As is typical with each revision of SP 800-53, controls have been updated, added, and removed from the baseline.  Some of the notable additions include controls in the Risk Assessment (RA), Program Management (PM), Planning (PL), Incident Response (IR), and Identification and Authentication (IA) control families.

  1. Other changes of note:
    1. Dash 1 (policy and procedure controls) now include requirements to ensure the organization is developing, documenting, and implementing remediation actions for violations of policy. This may apply to policy items that don’t tie to a specific NIST SP 800-53 control as remediation actions tied to control failures are noted in Plan of Actions and Milestones (POA&Ms)
    2. Dash 1 (policy and procedure controls) supplemental guidance states: “It is important to recognize that restating controls does not constitute an organizational policy or procedure.” Many agencies have been guilty of this in the past so it is interesting that NIST specifically calls this behavior out.
    3. Implementation priority codes have been removed (P0, P1, P2, P3).
    4. Hyperlinks have been included throughout the document to allow for easier navigation for the reader.

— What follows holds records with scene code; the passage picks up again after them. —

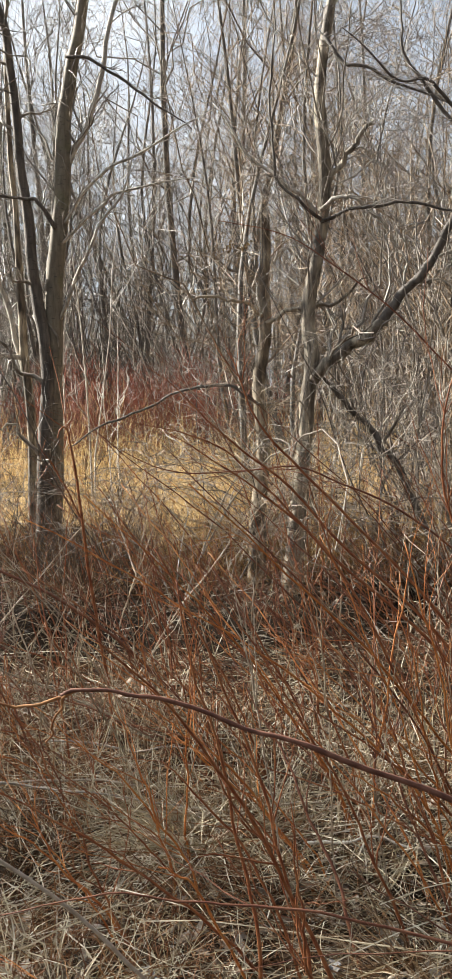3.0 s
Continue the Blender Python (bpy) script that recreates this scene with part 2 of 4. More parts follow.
def limb(points, n=5, S=8, wobble=0.0, lumps=0.0, cap=True, seed=0):
    q = glide(points, n)
    r = np.random.default_rng(seed)
    k = np.linspace(0, 1, len(q))[:, None]
    for f in (3, 7, 13):
        q[:, :3] += wobble / f * 3 * np.sin(k * f * 6.28 + r.uniform(0, 6.28, 3)) * np.minimum(1, k * 6)
    return tubes(q[None, :, :3], q[None, :, 3], S, cap, lumps), q[None, :, :3], q[None, :, 3]


def sprout(P, R, n, lo, hi, length, spread, rise=0.2, K=5, thin=0.6, tip=0.35, wander=0.12, fade=0.5, r=rng, least=0.0006):
    """Side shoots: n to each line, leaving it at spread degrees."""
    N, k = R.shape
    who = np.repeat(np.arange(N), n)
    t = r.uniform(lo, hi, N * n)
    f = t * (k - 1)
    i = np.minimum(f.astype(int), k - 2)
    g = (f - i)[:, None]
    base = P[who, i] * (1 - g) + P[who, i + 1] * g
    rad = R[who, i] * (1 - g[:, 0]) + R[who, i + 1] * g[:, 0]
    T = unit(P[who, i + 1] - P[who, i])
    q = r.normal(size=(N * n, 3))
    q = unit(q - (q * T).sum(1, keepdims=True) * T)
    a = np.radians(spread) * r.uniform(0.6, 1.3, (N * n, 1))
    d = unit(np.cos(a) * T + np.sin(a) * q + [0, 0, rise])
    L = length * (1 - fade * t) * r.uniform(0.5, 1.25, N * n)
    s = np.linspace(0, 1, K)
    C = base[:, None] + d[:, None] * (L[:, None] * s)[..., None]
    C = C + np.array([0, 0, 1.0]) * (rise * 0.6 * L[:, None] * s ** 2)[..., None]
    w = np.cumsum(r.normal(size=(N * n, K, 3)), 1) * (wander * L / K ** 0.5 / 1.5)[:, None, None]
    C = C + (w - w[:, :1]) * s[None, :, None] ** 0.5
    r0 = np.maximum(rad * thin * r.uniform(0.7, 1.1, N * n), least)
    return C, np.maximum(r0[:, None] * (1 - (1 - tip) * s), least * 0.7)


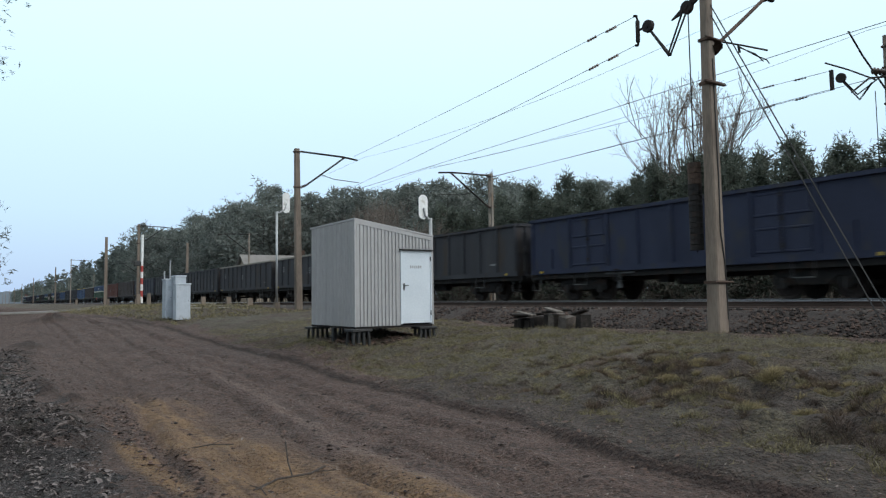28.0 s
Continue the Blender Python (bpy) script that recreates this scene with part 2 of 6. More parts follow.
def hills(x, y, scale, seed=0.0):
    """Soft random relief, -1 to 1, from a few rotated waves."""
    rs = np.random.RandomState(int(seed * 10) + 3)
    total = np.zeros_like(np.asarray(x, float))
    for k in range(7):
        a, f, p, q = rs.uniform(0, 6.28), rs.uniform(0.6, 1.7) / scale, rs.uniform(0, 6.28), rs.uniform(0, 6.28)
        total += np.sin((x * np.cos(a) + y * np.sin(a)) * f * 6.28 + p + 0.8 * np.sin((x * np.sin(a) - y * np.cos(a)) * f * 3.1 + q))
    return total / 4.2


def lumps(x, y, cell, seed=0):
    """Uneven relief, -1 to 1: random heights on a lattice, smoothly joined."""
    u, v = np.asarray(x, float) / cell + 31.7 * seed, np.asarray(y, float) / cell + 17.3 * seed
    i, j = np.floor(u), np.floor(v)
    f, g = u - i, v - j
    f, g = f * f * (3 - 2 * f), g * g * (3 - 2 * g)

    def rnd(a, b):
        q = np.sin(a * 127.1 + b * 311.7 + seed * 74.7) * 43758.5453
        return q - np.floor(q)
    low = rnd(i, j) * (1 - f) + rnd(i + 1, j) * f
    high = rnd(i, j + 1) * (1 - f) + rnd(i + 1, j + 1) * f
    return 2 * (low * (1 - g) + high * g) - 1


def road_edge(y):
    y = np.asarray(y, float)
    e = np.interp(y, [-40, -6.4, -5, -3, -1, 2, 3.3, 4.3, 5.3, 6.3, 7, 8.3, 9.8, 12.5, 16.6, 19, 30, 50, 90], [1.5, 3.7, 4.2, 4.4, 4.7, 5.1, 5.2, 5.22, 5.42, 5.62, 5.8, 5.84, 5.88, 6.0, 6.45, 6.5, 6.2, 4.6, 3.0])
    return e + 0.07 * lumps(y * 0, y, 0.7, 41) + 0.05 * lumps(y * 0, y, 0.25, 42)


def mid_rut(y):
    return np.interp(y, [-20, 4.7, 5.4, 6.5, 7.9, 9, 11.8, 14.2, 18, 40], [2.6, 2.88, 2.94, 3.0, 3.08, 3.2, 3.56, 3.74, 4.04, 4.6]) + 0.05 * np.sin(np.asarray(y, float) * 1.7)


def litter_edge(y):
    return np.interp(y, [-40, -6, 0, 5.9, 8.6, 14.8, 24, 40, 90], [-3.5, -1.5, 0.6, 1.2, 1.1, 0.9, 0.9, -0.5, -2.0])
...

    5. Appendix H includes key words for each control and control enhancement to promote greater consistency in search results that may contain similar content or have a similar purpose. NIST states that such information may be useful in developing security and privacy plans, conducting tailoring activities, constructing overlays, or using automated tools to support risk management or system life cycle activities.
    6. The term ‘federal’ has been removed from the title of the publication as well as in various parts of the document to facilitate the inclusiveness of the SP 800-53 to organizations outside of federal authority.
    7. The term ‘information system’ has been replaced with ‘system’ to facilitate the inclusiveness of all types of systems such as industrial/process control systems, cyber physical systems, weapons systems, IoT devices, etc.
    8. Program Management (PM) controls are documented within the main catalog of controls instead of an appendix.